|Group:||Group VI (ssRNA-RT)|
Visna virus (also known as visna-maedi virus, maedi-visna virus and ovine lentivirus) from the genus lentivirinae and subfamily Orthoretrovirinae, is a "prototype" retrovirus that causes encephalitis and chronic pneumonitis in sheep. It is known as visna when found in the brain, and maedi when infecting the lungs. Lifelong, persistent infections in sheep occur in the lungs, lymph nodes, spleen, joints, central nervous system, and mammary glands; The condition is sometimes known as "ovine progressive pneumonia" (OPP), particularly in the United States, or "Montana sheep disease". White blood cells of the monocyte/macrophage lineage are the main target of visna virus.
First described in 1954 by Bjorn Sigurdsson in Iceland, Maedi-visna virus was the first lentivirus to be isolated and characterized, accomplished in 1957 by Sigurdsson. "Maedi", Icelandic for dyspnoea, and "visna", Icelandic for "wasting" or "shrinking" of the spinal cord, refer to endemic sheep herd conditions that were only found to be related after Sigurdsson's work.

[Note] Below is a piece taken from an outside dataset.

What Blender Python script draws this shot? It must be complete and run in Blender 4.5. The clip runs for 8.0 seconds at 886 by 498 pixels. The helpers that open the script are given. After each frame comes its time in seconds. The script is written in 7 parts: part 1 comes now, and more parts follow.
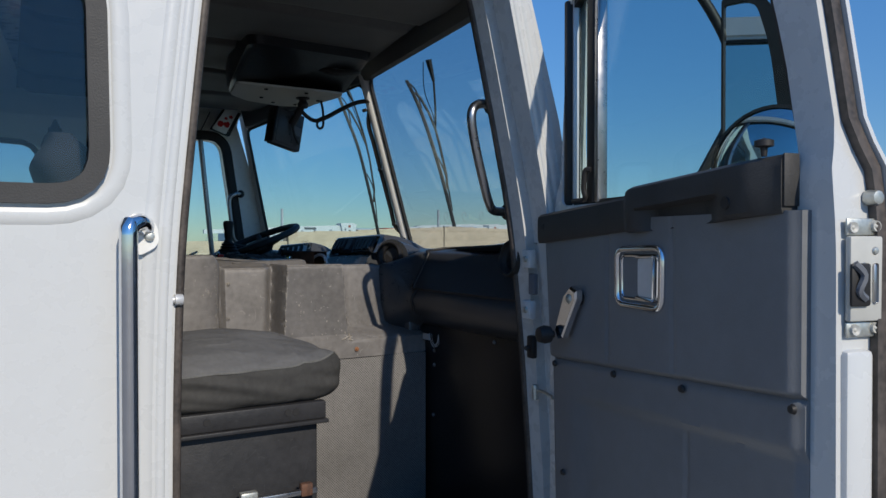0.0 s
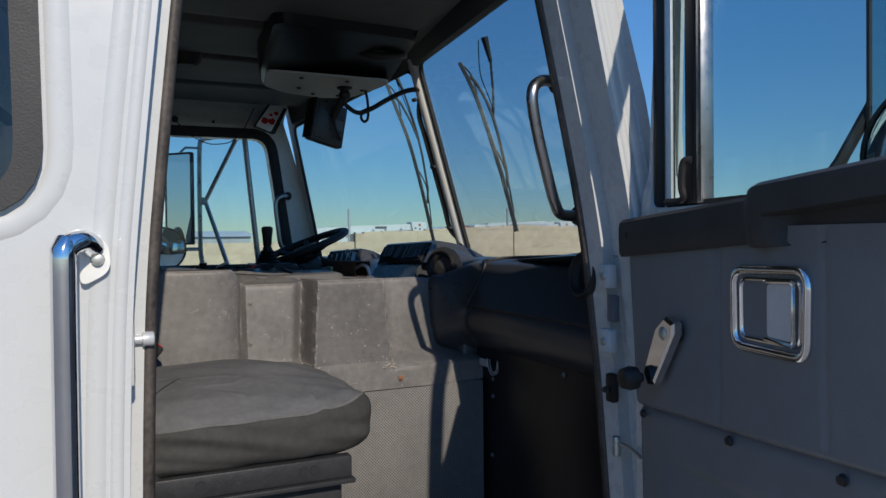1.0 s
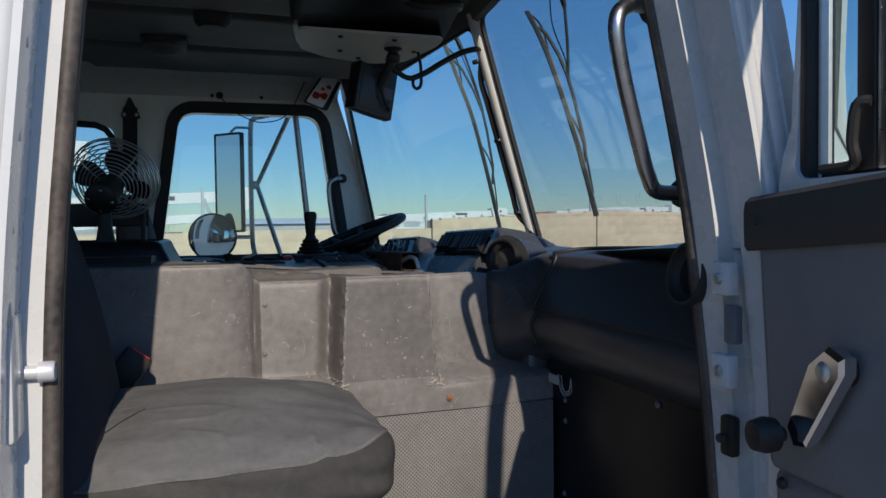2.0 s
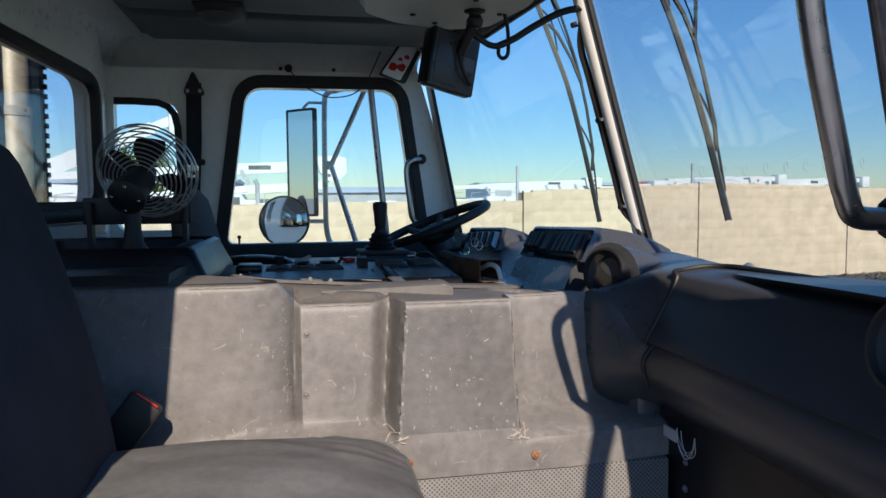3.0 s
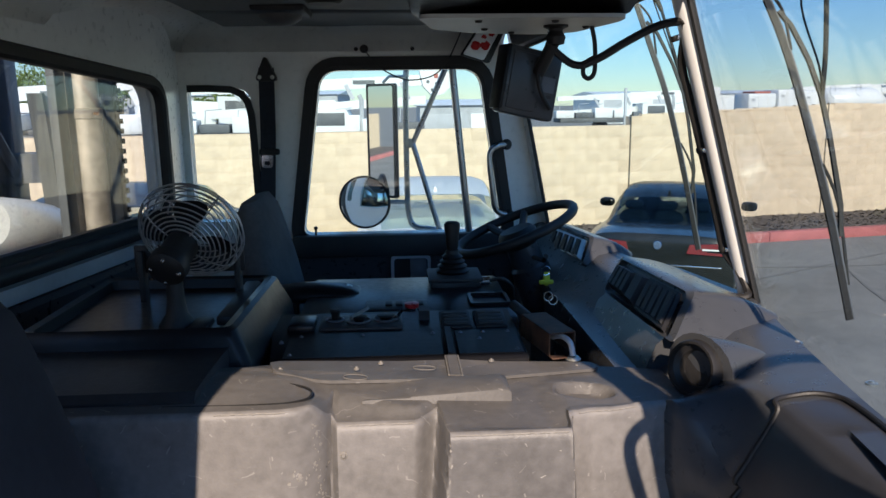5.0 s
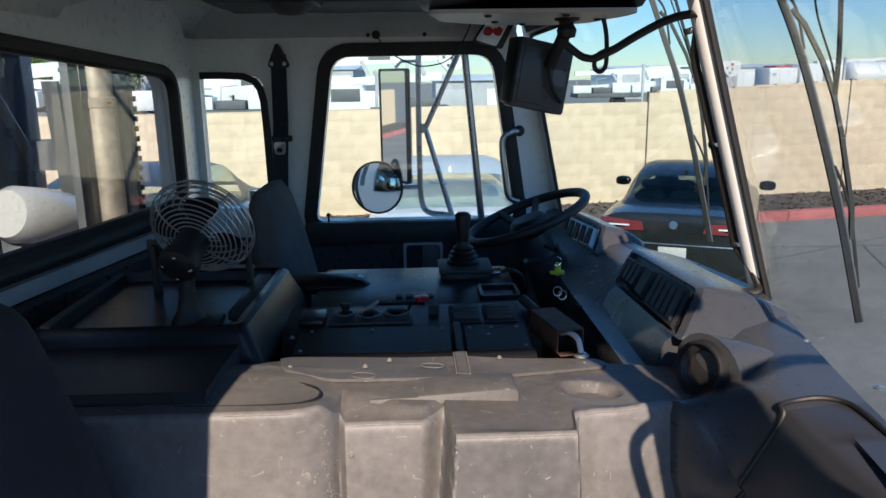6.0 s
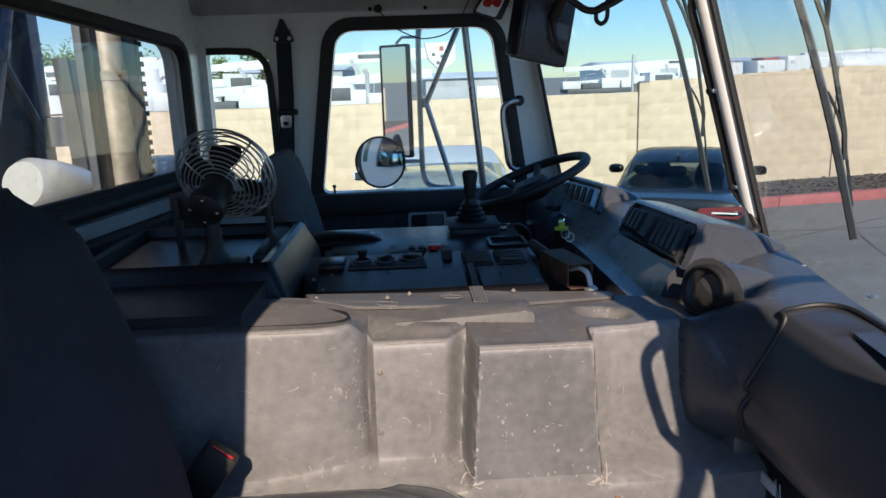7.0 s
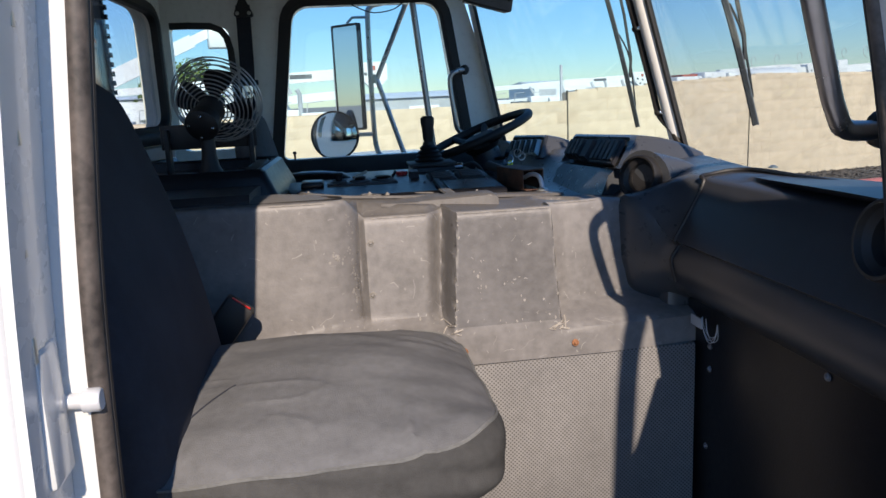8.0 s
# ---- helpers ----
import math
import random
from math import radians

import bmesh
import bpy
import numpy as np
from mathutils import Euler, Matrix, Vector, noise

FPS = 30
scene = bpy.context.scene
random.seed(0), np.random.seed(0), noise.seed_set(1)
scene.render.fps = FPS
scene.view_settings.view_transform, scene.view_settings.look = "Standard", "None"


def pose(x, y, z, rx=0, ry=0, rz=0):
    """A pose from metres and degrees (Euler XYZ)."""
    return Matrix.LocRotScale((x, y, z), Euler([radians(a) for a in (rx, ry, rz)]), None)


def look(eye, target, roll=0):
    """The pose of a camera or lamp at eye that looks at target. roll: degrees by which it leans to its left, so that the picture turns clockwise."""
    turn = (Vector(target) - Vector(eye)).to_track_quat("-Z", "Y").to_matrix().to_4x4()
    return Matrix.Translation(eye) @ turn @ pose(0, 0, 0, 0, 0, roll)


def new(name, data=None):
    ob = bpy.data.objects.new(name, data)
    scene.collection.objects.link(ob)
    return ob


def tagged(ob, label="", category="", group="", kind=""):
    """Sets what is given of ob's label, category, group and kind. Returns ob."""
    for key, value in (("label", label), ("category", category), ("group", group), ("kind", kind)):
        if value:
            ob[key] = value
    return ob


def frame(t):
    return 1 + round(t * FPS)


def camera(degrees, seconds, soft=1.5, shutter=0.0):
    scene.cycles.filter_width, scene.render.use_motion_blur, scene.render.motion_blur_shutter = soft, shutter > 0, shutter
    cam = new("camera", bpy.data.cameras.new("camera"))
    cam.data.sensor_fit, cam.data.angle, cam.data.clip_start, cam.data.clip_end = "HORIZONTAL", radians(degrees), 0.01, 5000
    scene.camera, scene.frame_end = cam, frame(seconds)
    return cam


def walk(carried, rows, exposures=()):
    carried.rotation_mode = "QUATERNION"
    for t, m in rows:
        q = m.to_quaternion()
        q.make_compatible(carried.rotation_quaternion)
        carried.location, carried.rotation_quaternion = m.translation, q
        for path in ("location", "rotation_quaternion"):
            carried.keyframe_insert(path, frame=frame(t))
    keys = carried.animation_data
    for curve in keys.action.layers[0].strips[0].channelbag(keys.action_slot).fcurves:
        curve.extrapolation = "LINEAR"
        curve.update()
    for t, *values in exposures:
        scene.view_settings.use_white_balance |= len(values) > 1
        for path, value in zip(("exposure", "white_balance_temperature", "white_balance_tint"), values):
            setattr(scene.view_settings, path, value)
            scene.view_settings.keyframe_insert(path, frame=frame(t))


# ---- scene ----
# camera and its walk
cam = camera(61.5, 8.0)
METRES, EYE, TILT, LEAN, TURN = 2.0, 1.82, -0.7, 0.0, -30.3
ROWS = [
    (0.0, 0.0, 0.0, 0.0, 0.0, 0.0, -0.0),
    (0.5, 0.0011, 0.0808, 0.0093, 2.23, 0.04, 0.38),
    (1.0, 0.016, 0.1807, 0.0168, 5.46, -0.16, 0.51),
    (1.5, 0.0275, 0.2767, 0.0163, 8.49, -0.44, 0.61),
    (3.0, -0.0092, 0.5373, 0.0556, 18.76, -3.54, 0.12),
    (3.5, -0.0114, 0.5866, 0.1056, 21.96, -5.11, -0.1),
    (4.0, -0.0107, 0.6158, 0.143, 24.19, -6.97, 0.05),
    (4.5, -0.0138, 0.6397, 0.1755, 25.66, -8.88, 0.24),
    (6.0, -0.0047, 0.652, 0.2202, 28.02, -12.35, 0.45),
    (6.5, -0.0016, 0.6353, 0.2048, 28.01, -12.53, 0.65),
    (7.0, -0.0035, 0.6009, 0.1713, 27.21, -12.38, 1.46),
    (7.5, 0.0, 0.5451, 0.1282, 24.37, -11.71, 2.2),
    (8.0, 0.0136, 0.4682, 0.0708, 22.01, -10.84, 2.46),
]
walk(cam, [(t, pose(0, 0, EYE, TILT, LEAN, TURN) @ pose(METRES * x, METRES * y, METRES * z, 90 + pitch, roll, yaw)) for t, x, y, z, yaw, pitch, roll in ROWS],
     exposures=[(0.0, 0.12, 7100, 9), (1.5, 0.12, 7250, 11), (3.0, 0.93, 7600, 15), (3.6, 0.97, 7750, 16), (4.5, 1.05, 7850, 17), (6.5, 1.06, 7750, 17), (8.0, 1.00, 7550, 16)])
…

Visna infection may progress to total paralysis leading to death via inanition; however, if helped to obtain water and food, animals may survive for long periods of time, sometimes greater than ten years. Viral replication is almost exclusively associated with macrophages in infected tissues, however replication is restricted in these cells—that is, the majority of cells containing viral RNA do not produce infectious virus.
The disease was introduced to Iceland following an import of Karakul sheep from Germany in 1933. The susceptibility to maedi-visna infection varies across sheep breeds, with coarse-wool breeds apparently more susceptible than fine-wool sheep. Attempts at vaccination against maedi-visna virus failed to induce immunity, occasionally causing increased viremia and more severe disease. Eradication programs have been established in countries worldwide.
Model system for HIV infection
Though it does not produce severe immunodeficiency, visna shares many characteristics with human immunodeficiency virus, including the establishment of persistent infection with chronic active lymphoproliferation; however, visna virus does not infect T-lymphocytes. The relationship of visna and HIV as lentiviruses was first published in 1985 by visna researcher Janice E. Clements and colleagues in the HIV field. It has been postulated that the effects of maedi-visna infection in sheep are the "equivalent" of central nervous system disease and wasting syndrome found in human AIDS patients. Despite limited sequence homology with HIV, the genomic organization of visna is very similar, allowing visna infection to be used as an in vivo and in vitro model system for HIV infection.
Research using visna was important in the identification and characterization of HIV. Nucleotide sequence analysis demonstrated that the AIDS virus was a retrovirus related to visna and provided early clues as to the mechanism of HIV infection.
Many countries have some sort of national programme to prevent and control a situation where the virus spreads.